## Goal
Below is a listing. Quote from it, exactly, the lines from the one containing "q.make_compatible(carried.rotation_quaternion)" down to the one containing "keys = carried.animation_data", both ends included, and nothing else.
═════ Supplied data ═════
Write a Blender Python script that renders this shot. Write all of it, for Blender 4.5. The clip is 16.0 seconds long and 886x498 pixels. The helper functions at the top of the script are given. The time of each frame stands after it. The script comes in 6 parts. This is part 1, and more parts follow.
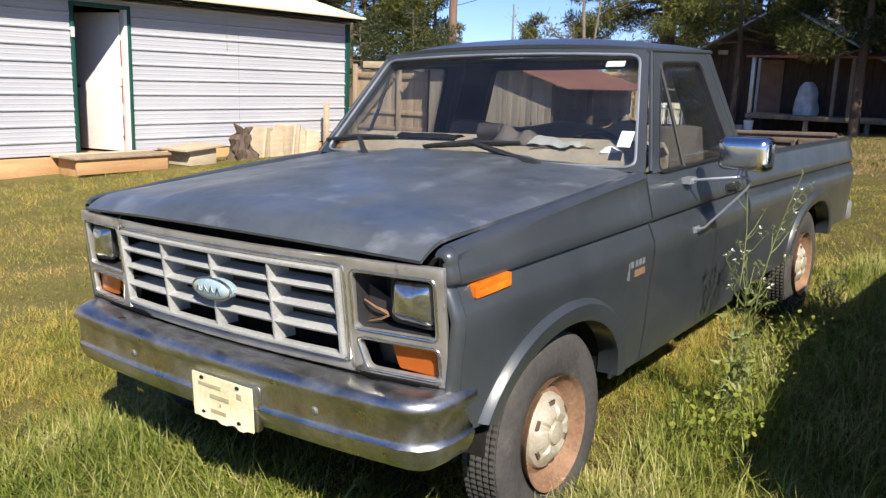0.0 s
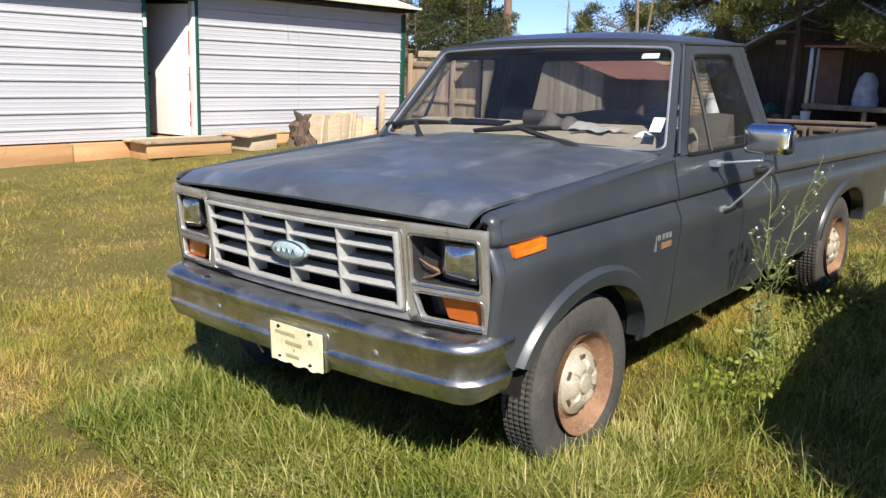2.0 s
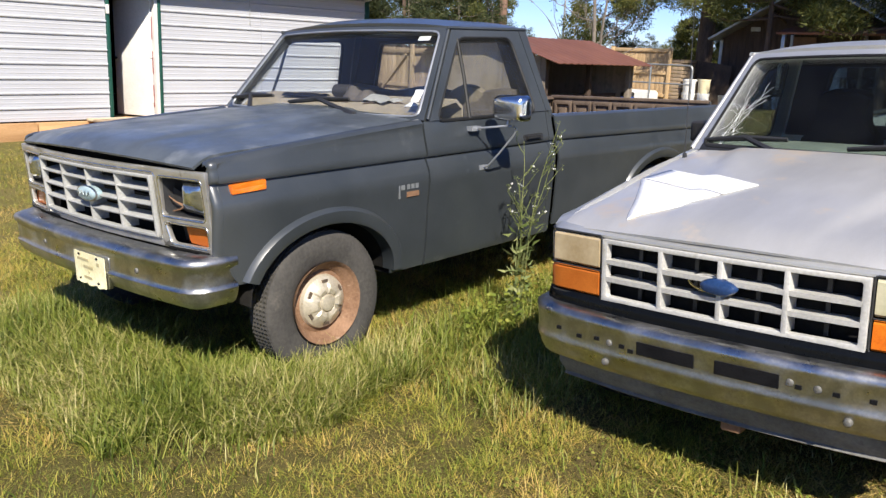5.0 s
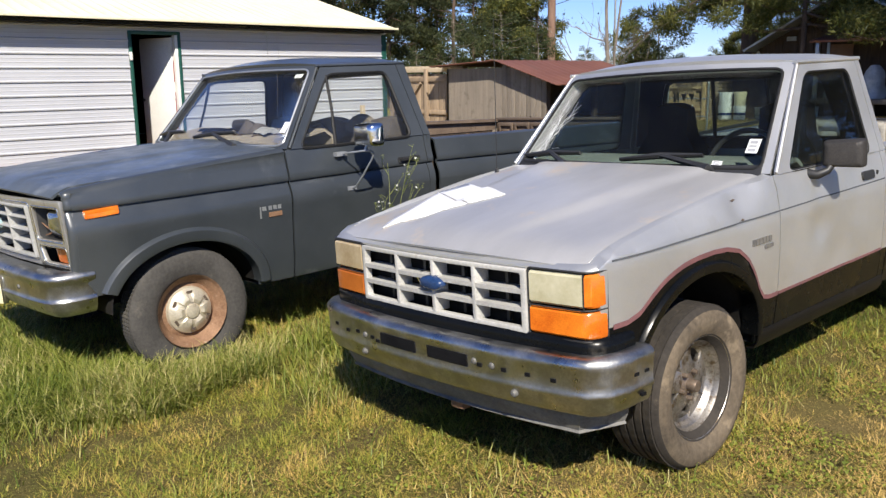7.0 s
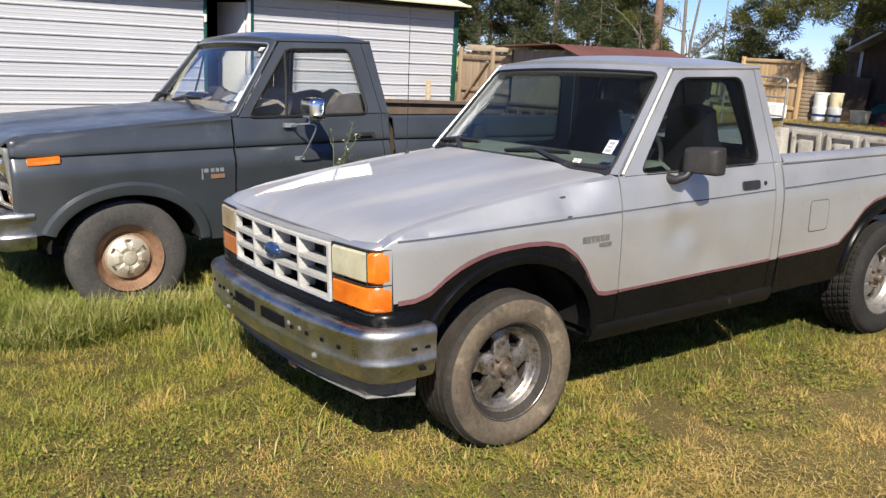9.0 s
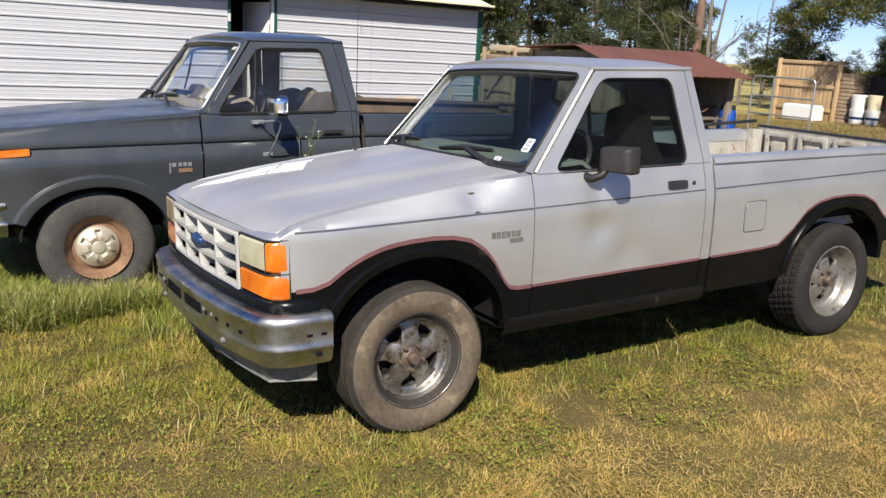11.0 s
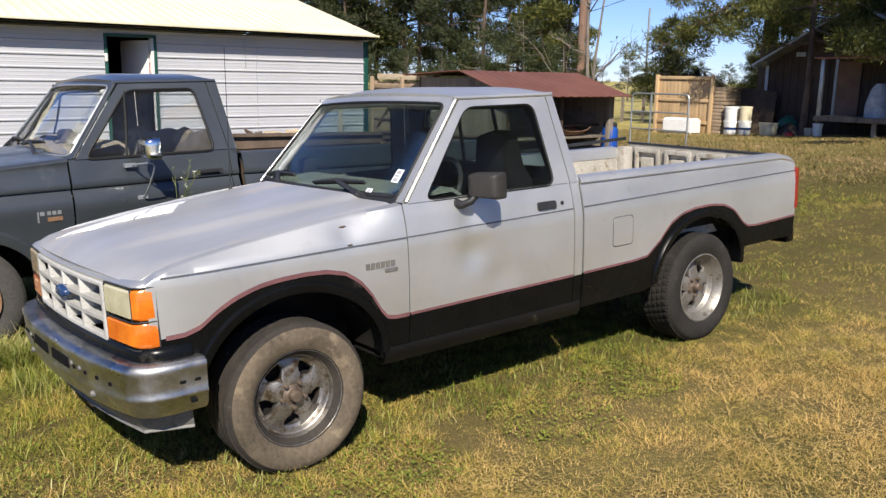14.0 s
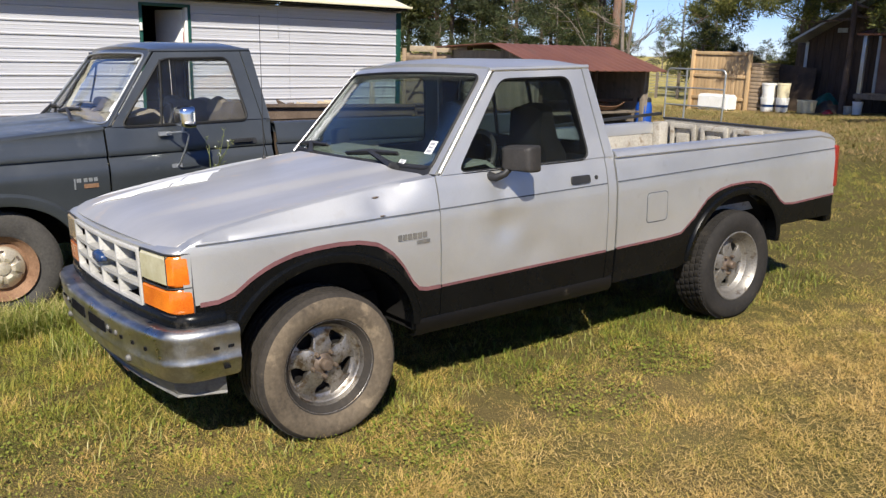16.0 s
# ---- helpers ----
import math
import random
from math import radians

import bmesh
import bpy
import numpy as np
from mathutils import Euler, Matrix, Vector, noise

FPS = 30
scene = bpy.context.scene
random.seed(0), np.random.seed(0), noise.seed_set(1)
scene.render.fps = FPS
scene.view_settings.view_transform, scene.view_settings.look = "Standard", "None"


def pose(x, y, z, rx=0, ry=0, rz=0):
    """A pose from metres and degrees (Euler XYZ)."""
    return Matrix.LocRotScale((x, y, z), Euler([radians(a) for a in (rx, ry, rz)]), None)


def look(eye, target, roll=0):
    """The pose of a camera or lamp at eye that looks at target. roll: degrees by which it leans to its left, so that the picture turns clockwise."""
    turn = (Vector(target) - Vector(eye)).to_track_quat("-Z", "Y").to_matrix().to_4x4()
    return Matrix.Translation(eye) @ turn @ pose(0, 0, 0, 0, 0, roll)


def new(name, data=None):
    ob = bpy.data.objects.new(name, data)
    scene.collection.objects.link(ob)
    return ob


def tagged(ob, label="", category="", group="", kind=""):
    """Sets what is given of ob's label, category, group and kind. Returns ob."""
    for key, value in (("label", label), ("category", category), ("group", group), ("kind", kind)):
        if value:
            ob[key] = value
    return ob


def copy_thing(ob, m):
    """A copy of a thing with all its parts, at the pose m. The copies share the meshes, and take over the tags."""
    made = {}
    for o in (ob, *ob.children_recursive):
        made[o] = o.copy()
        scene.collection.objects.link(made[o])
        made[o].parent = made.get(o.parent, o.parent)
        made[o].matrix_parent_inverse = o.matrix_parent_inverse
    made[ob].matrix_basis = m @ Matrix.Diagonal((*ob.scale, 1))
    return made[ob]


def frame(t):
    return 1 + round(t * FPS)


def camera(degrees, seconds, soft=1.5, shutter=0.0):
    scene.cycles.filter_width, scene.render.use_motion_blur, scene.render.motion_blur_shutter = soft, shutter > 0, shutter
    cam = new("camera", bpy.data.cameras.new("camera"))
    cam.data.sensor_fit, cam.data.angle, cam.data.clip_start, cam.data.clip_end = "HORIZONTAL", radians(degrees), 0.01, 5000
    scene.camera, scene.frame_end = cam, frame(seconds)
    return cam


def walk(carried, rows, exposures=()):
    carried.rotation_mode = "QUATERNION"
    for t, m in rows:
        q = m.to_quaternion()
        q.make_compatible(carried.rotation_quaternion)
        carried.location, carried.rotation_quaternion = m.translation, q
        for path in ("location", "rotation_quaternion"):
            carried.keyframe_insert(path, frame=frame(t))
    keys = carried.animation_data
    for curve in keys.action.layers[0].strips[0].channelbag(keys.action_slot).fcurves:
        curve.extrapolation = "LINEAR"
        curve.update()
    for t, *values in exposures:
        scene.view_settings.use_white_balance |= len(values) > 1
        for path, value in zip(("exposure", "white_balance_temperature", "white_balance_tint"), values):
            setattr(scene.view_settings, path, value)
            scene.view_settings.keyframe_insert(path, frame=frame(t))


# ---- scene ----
cam = camera(56.1, 16.0, soft=1.4)
PATH = [
    (0, (0.068, 0.045, 1.503), (-1.11, 1.611, 1.101), 2.0),
    (0.5, (0.122, 0.055, 1.504), (-1.096, 1.591, 1.106), 2.0),
    (1, (0.182, 0.039, 1.501), (-1.107, 1.508, 1.076), 2.6),
    (1.5, (0.259, -0.114, 1.505), (-1.042, 1.35, 1.102), 1.9),
    (2, (0.342, -0.272, 1.51), (-0.927, 1.212, 1.079), 2.2),
    (2.5, (0.484, -0.348, 1.515), (-0.829, 1.107, 1.115), 0.1),
    (3, (0.737, -0.401, 1.519), (-0.596, 1.036, 1.119), 0.4),
    (3.5, (0.943, -0.382, 1.514), (-0.314, 1.112, 1.082), 0.7),
    (3.7, (1.025, -0.356, 1.502), (-0.217, 1.156, 1.088), 1.0),
    (5.8, (2.318, 0.128, 1.556), (0.994, 1.548, 1.076), 2.7),
    (6, (2.439, 0.178, 1.567), (1.098, 1.591, 1.115), 1.2),
    (6.5, (2.841, 0.29, 1.588), (1.434, 1.651, 1.173), 0.2),
    (7, (3.094, 0.441, 1.586), (1.659, 1.774, 1.178), -0.6),
    (7.5, (3.313, 0.65, 1.611), (1.839, 1.935, 1.192), 1.7),
    (8, (3.61, 0.799, 1.627), (2.094, 2.034, 1.206), 2.0),
    (8.5, (3.845, 0.939, 1.657), (2.281, 2.106, 1.222), 1.7),
    (9, (3.982, 1.157, 1.66), (2.405, 2.295, 1.193), 3.1),
    (9.2, (4.028, 1.215, 1.683), (2.453, 2.347, 1.192), 3.6),
    (11.3, (4.445, 1.607, 1.702), (2.806, 2.652, 1.231), 3.3),
    (11.5, (4.455, 1.628, 1.708), (2.832, 2.699, 1.241), 2.7),
    (12, (4.516, 1.693, 1.711), (2.934, 2.821, 1.236), 2.0),
    (12.5, (4.562, 1.794, 1.72), (2.976, 2.928, 1.274), 2.4),
    (13, (4.548, 1.806, 1.716), (2.963, 2.932, 1.249), 1.6),
    (13.5, (4.542, 1.727, 1.731), (3.0, 2.92, 1.286), 0.1),
    (14, (4.53, 1.665, 1.73), (3.012, 2.903, 1.326), 1.0),
    (14.5, (4.507, 1.665, 1.724), (2.978, 2.88, 1.293), 1.1),
    (15, (4.511, 1.682, 1.725), (2.981, 2.895, 1.291), 1.3),
    (15.5, (4.502, 1.684, 1.723), (2.963, 2.883, 1.28), 1.5),
    (16, (4.514, 1.656, 1.719), (2.965, 2.833, 1.253), 1.6),
]
walk(cam, [(t, look(eye, target, roll)) for t, eye, target, roll in PATH], [(0, 0.95), (3.5, 0.94), (6, 0.89), (7, 0.79), (9, 0.78), (11.5, 0.72), (16, 0.72)])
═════
## Task solution
        q.make_compatible(carried.rotation_quaternion)
        carried.location, carried.rotation_quaternion = m.translation, q
        for path in ("location", "rotation_quaternion"):
            carried.keyframe_insert(path, frame=frame(t))
    keys = carried.animation_data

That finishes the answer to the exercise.